The token_start and token_end in Prodigy are mostly used internally and map to the exact "id" values of the given entry in the "tokens". So the JSONL format itself is agnostic to the order of the tokens or what their IDs "mean".

But you're right that this is inconsistent with spaCy and we should have probably used the same logic for the indices. We actually thought about this before, but it'd be a breaking backwards-incompatible change, so we'd have to wait till Prodigy 2.

If you're using the same model / language for tokenization in spaCy and Prodigy, you do not have to include the token_start and token_end yourself btw. Prodigy's manual recipes will assign those if they're not present in the data and as long as the character offsets map to valid tokens (which they always will if tokenization is consistent), that should be no problem.

1 Like

Thank you @ines.
I asked about this only for bootstrapping the manual label correction. Once Prodigy accepts it for the label corrections, then it gives very consistent and compatible dataset for training.

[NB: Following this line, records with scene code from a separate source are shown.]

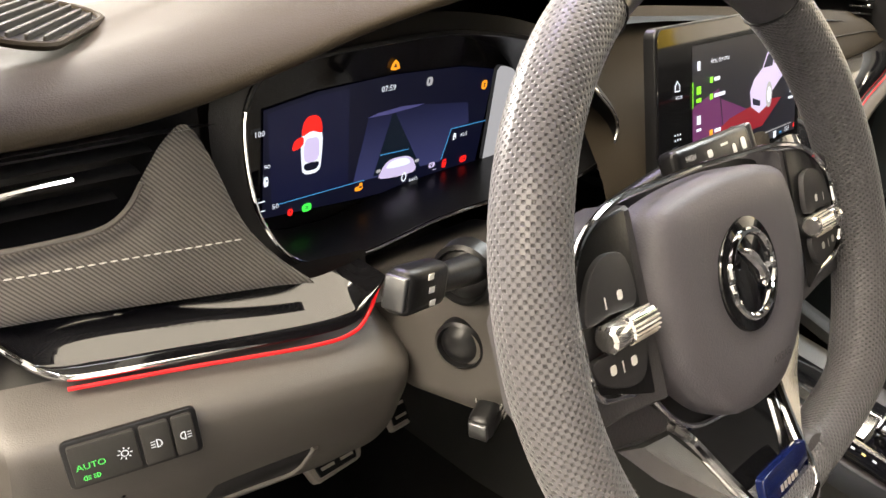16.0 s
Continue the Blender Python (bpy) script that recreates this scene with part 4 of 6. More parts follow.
mesh("top_pad_end", loft([[q for q in rows[0]], [q + Vector((0.01, 0, 0)) for q in rows[0]]]), SOFT, dash)
mesh("hood_seam", tube(smooth([(-0.66, 0.56, 1.0635), (-0.5, 0.50, 1.0785), (-0.35, 0.47, 1.0895), (-0.22, 0.47, 1.086), (-0.15, 0.52, 1.073), (-0.1, 0.62, 1.052)], 8), 0.0024, 6), BLACK, dash)
# defroster outlet
for cx, cy, cz, rz, label in ((-0.600, 0.436, 1.056, 56, ""), (0.60, 0.52, 1.040, -38, "")):
    m = pose(cx, cy, cz, 0, 0, rz) @ pose(0, 0, 0, 14 if cx < 0 else -3, 0, 0)
    mesh("defroster_frame", tube([m @ Vector((p[0], p[1], 0.003)) for p in rrect(0.15, 0.06, 0.026)], 0.003, 8, True), SOFT, dash)
    mesh("defroster_dark", plate(rrect(0.15, 0.06, 0.026), 0.003, m), BLACK, dash)
    for i in range(6):
        mesh("defroster_slat", rbox(0.135 - 0.012 * abs(i - 2.5), 0.0022, 0.006, 0.0006, m @ pose(0, -0.022 + 0.0088 * i, 0.004), segs=1), HARD, dash)

base_y = lambda x: 0.245 - 0.25 * (x + 0.5)
dl = lambda x, z, out=0.0: Vector((x, base_y(x) - out, z))
# outlet at the driver's end
mesh("outlet_cavity", sheet([[Vector((x, base_y(x) + 0.05, z)) for x in np.linspace(-0.735, -0.55, 10)] for z in (0.93, 1.03)]), BLACK, dash)
mesh("outlet_surround", sheet([[dl(x, zt * (1 - k) + (zt - 0.012) * k, -0.012 * k * 4) for x, zt in zip(np.linspace(-0.735, -0.56, 12), [1.006 + 0.012 * i / 11 for i in range(12)])] for k in (0, 0.5, 1)]), BLACK, dash)
for z0, z1, x1 in ((0.9745, 0.981, -0.618), (0.986, 0.994, -0.604), (0.998, 1.006, -0.596)):
    bm = loft([[dl(x, z0 + (z1 - z0) * (x + 0.713) / (x1 + 0.713) + dz, -dy) for dy, dz in ((0.002, 0.0), (0.008, 0.0016), (0.020, 0.002), (0.020, -0.002), (0.008, -0.0016))] for x in np.linspace(-0.713, x1, 8)])
    mesh("outlet_slat", bm, BLACK, dash, "slim outlet slat")
mesh("outlet_tab", tube(smooth([dl(-0.688, 0.986, 0.002), dl(-0.680, 0.9935, 0.006), dl(-0.66, 0.997, 0.007), dl(-0.640, 0.9985, 0.006)], 5), 0.0028, 8, flat=0.8), CHROME, dash, "chrome outlet tab")
rows = [[dl(x, z, o) for z in np.linspace(0.963, 1.010, 8)] for x, o in ((-0.741, -0.03), (-0.740, -0.008), (-0.737, 0.0), (-0.730, 0.003), (-0.714, 0.003), (-0.712, 0.0), (-0.712, -0.02))]
mesh("outlet_end_frame", sheet(rows), HARD, dash, "satin grey outlet end")
rows = [[dl(x, z, o) for z, o in ((1.010, 0.004), (1.012, 0.006), (1.040, 0.0), (1.046, -0.01))] for x in (-0.740, -0.735, -0.728, -0.72)]
mesh("dash_tip", sheet(rows), HARD, dash)
mesh("outlet_strip", tube(smooth([dl(-0.738, 0.9605, 0.004), dl(-0.70, 0.9625, 0.004), dl(-0.663, 0.963, 0.004), dl(-0.632, 0.966, 0.004), dl(-0.617, 0.975, 0.004), dl(-0.606, 0.990, 0.003)], 6), 0.0018, 8), HARD, dash, "thin outlet strip")
# woven panel
top_z = curve1([(-0.738, 0.957), (-0.70, 0.960), (-0.663, 0.961), (-0.635, 0.963), (-0.617, 0.972), (-0.604, 0.990), (-0.59, 1.010), (-0.576, 1.019), (-0.565, 0.998), (-0.55, 0.952), (-0.53, 0.922), (-0.511, 0.902)])
bot_z = curve1([(-0.738, 0.945), (-0.72, 0.928), (-0.705, 0.916), (-0.646, 0.911), (-0.511, 0.899)])
rows, uvs = [], []
for x in np.linspace(-0.738, -0.511, 60):
    a, b = bot_z(x), top_z(x)
    rows.append([dl(x, a + (b - a) * t, 0.007 * math.sin(math.pi * min(max(t, 0), 1)) ** 0.5 - 0.004) for t in np.linspace(0, 1, 14)])
    uvs.append([(x, a + (b - a) * t) for t in np.linspace(0, 1, 14)])
CLOTH = weave("dash_twill_cloth", (0.035, 0.033, 0.031), (0.13, 0.12, 0.11), 0.0028, "twill", depth=0.5)
mesh("woven_panel", sheet(rows, uvs), CLOTH, dash, "woven grey cloth trim with stitching")
mesh("panel_stitching", dashes([dl(x, 0.9475 - 0.02 * (x + 0.73), 0.0045) for x in np.linspace(-0.725, -0.553, 40)], 0.004, 0.002, 0.0006), THREAD, dash, "pale seam stitching")
rows = []
for z in np.linspace(0.862, 0.946, 14):
    xc = float(np.interp(z, (0.862, 0.916, 0.930, 0.946), (-0.706, -0.705, -0.721, -0.737)))
    c = dl(xc, z, 0.0)
    rows.append([Vector((-0.7405, c.y + 0.30, z)), Vector((-0.740, c.y + 0.10, z)), Vector((min(xc - 0.004, -0.7395 + 0.02 * step(0.93, 0.90, z)), c.y + 0.014, z)), c, dl(min(xc + 0.004, -0.698), z, 0.0), dl(-0.697, z, -0.02)])
mesh("trim_backing", sheet(rows), HARD, dash, "grey end cover behind the trim strip")
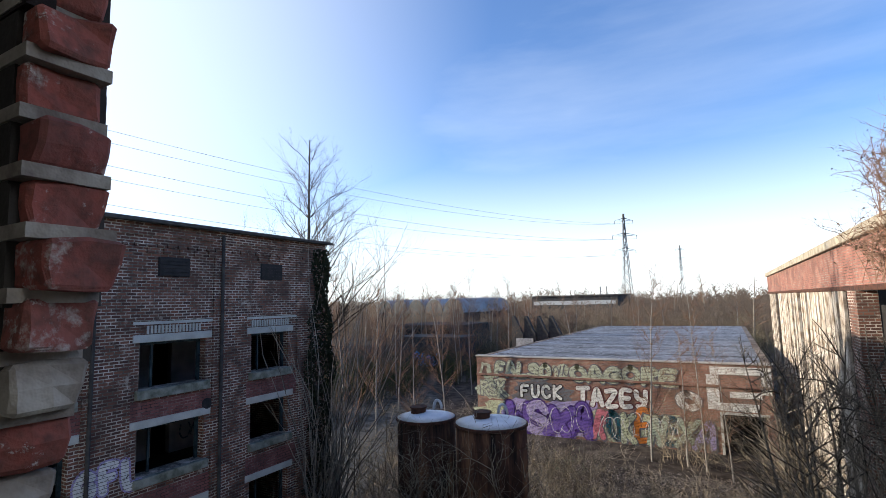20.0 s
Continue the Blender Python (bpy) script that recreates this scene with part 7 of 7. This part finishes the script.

I am doing the “-1” adjustment for the dictionary identified labels. I am generating the initial jsonl from scratch with thise dictionary-identified label spans and pushing it to prodigy db using ‘db-in’. then manual correction starts. In that case i have to generate the token numbers on my own. (I think Token numbers follow the same with default Named entities too in spacy). I hope that adjustment of ‘-1’ is ok.